Unsurprisingly, the link between the need for the barrier’s construction to prevent suicide bombers successfully crossing into Israel from the West Bank was obscured. In fact the program made the opposite case, with Tel Aviv Professor Gadi Algazi adamant security had “nothing to do with it”.
 
The evident manipulation in the show was also unsurprising, given that the obsessive anti-Israel Cathy Peters was the program’s producer. Peters is the former NSW Greens councillor who was instrumental in proposing the notorious BDS motion to Marrickville Council in 2010.

The value of values

 

In the Spectator Australia (8/12) Tim Smith excoriated the federal government for, essentially, showing a lack of values by not voting against the upgrade of the status of Palestinian representation at the UN.

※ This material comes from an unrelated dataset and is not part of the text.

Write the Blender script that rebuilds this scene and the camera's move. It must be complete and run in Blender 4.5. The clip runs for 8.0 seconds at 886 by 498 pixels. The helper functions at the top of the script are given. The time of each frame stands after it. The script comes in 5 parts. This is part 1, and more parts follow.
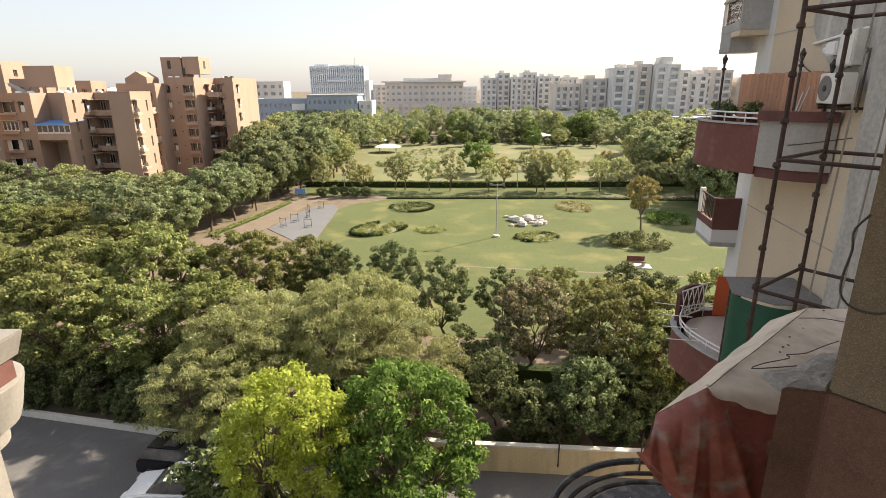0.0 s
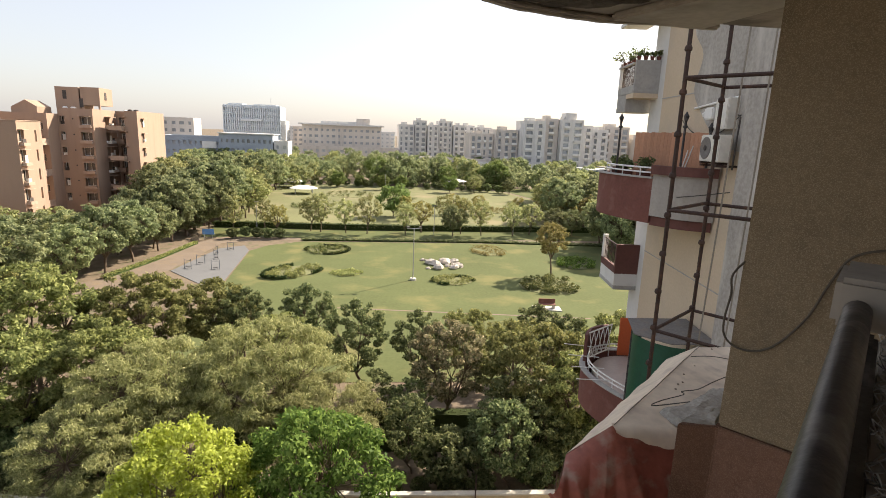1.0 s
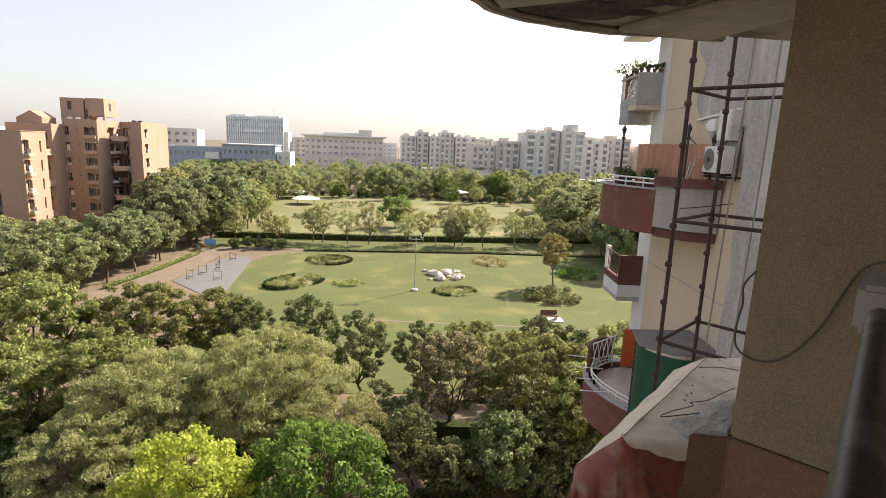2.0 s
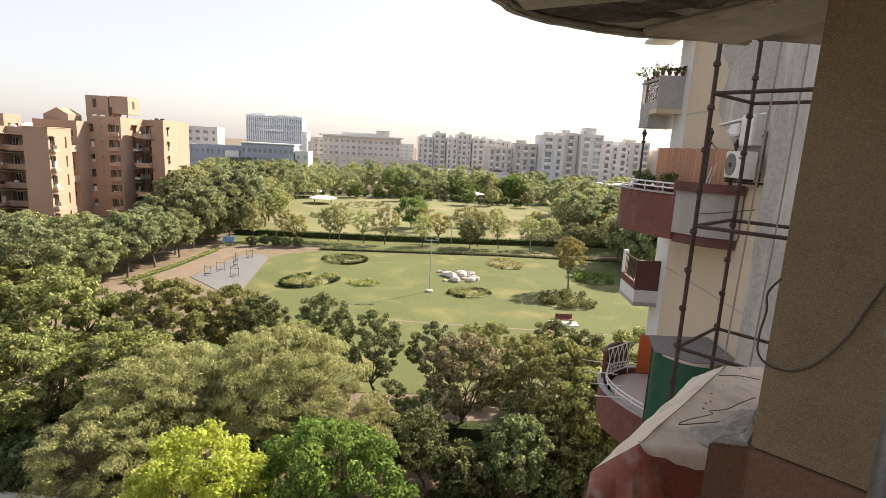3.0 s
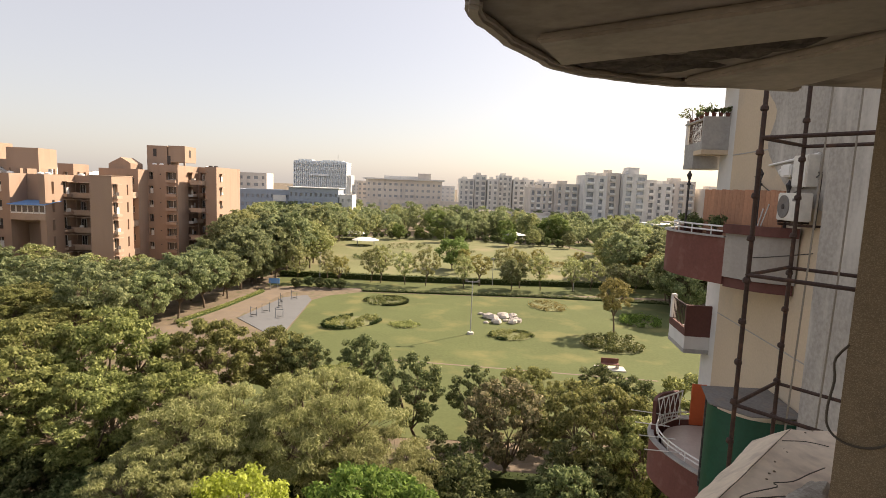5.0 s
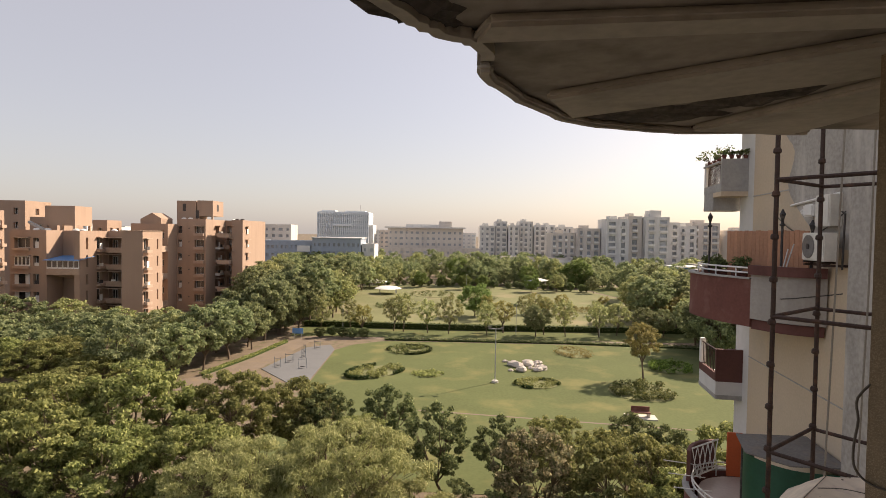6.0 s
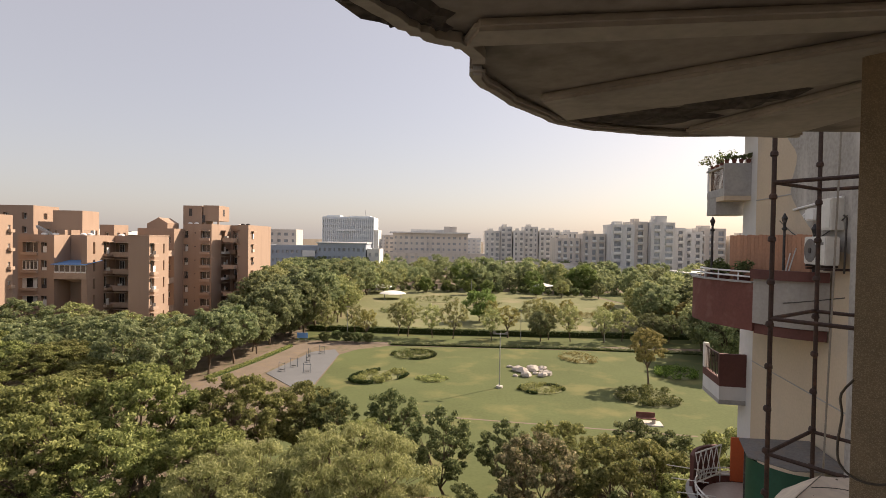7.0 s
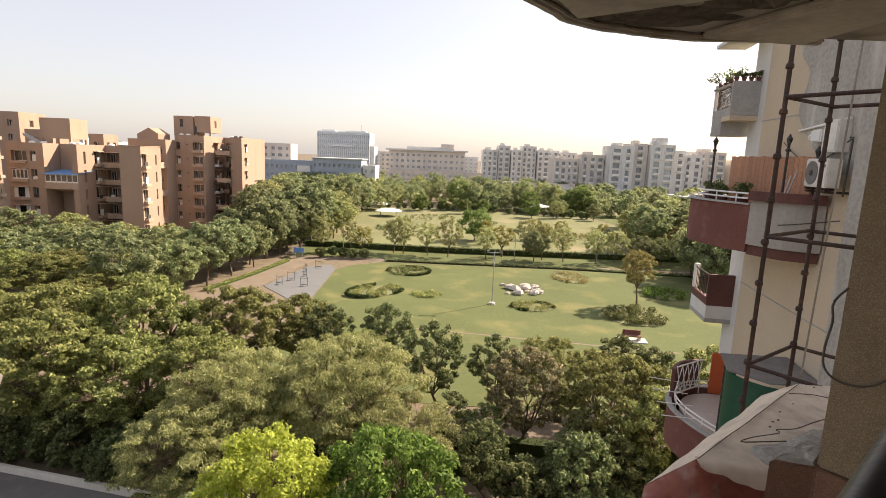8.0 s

“We don’t like to assert moral absolutes anymore. Polite society suggests it’s simplistic or gauche to speak in such terms of right and wrong, black and white, friend or foe. But you can’t run semantic arguments of relativism with regard to Israel… As [Canadian Prime Minister Stephen] Harper said: ‘Israel is the only country in the world whose very existence is under attack and is consistently and conspicuously singled out for condemnation.’ You either support Israel or you don’t…Israel is the only true democracy in the Middle East. It is the only country where woman, gays and minorities are protected by law, whose people vote in free and fair elections, and where the rule of law is sovereign.”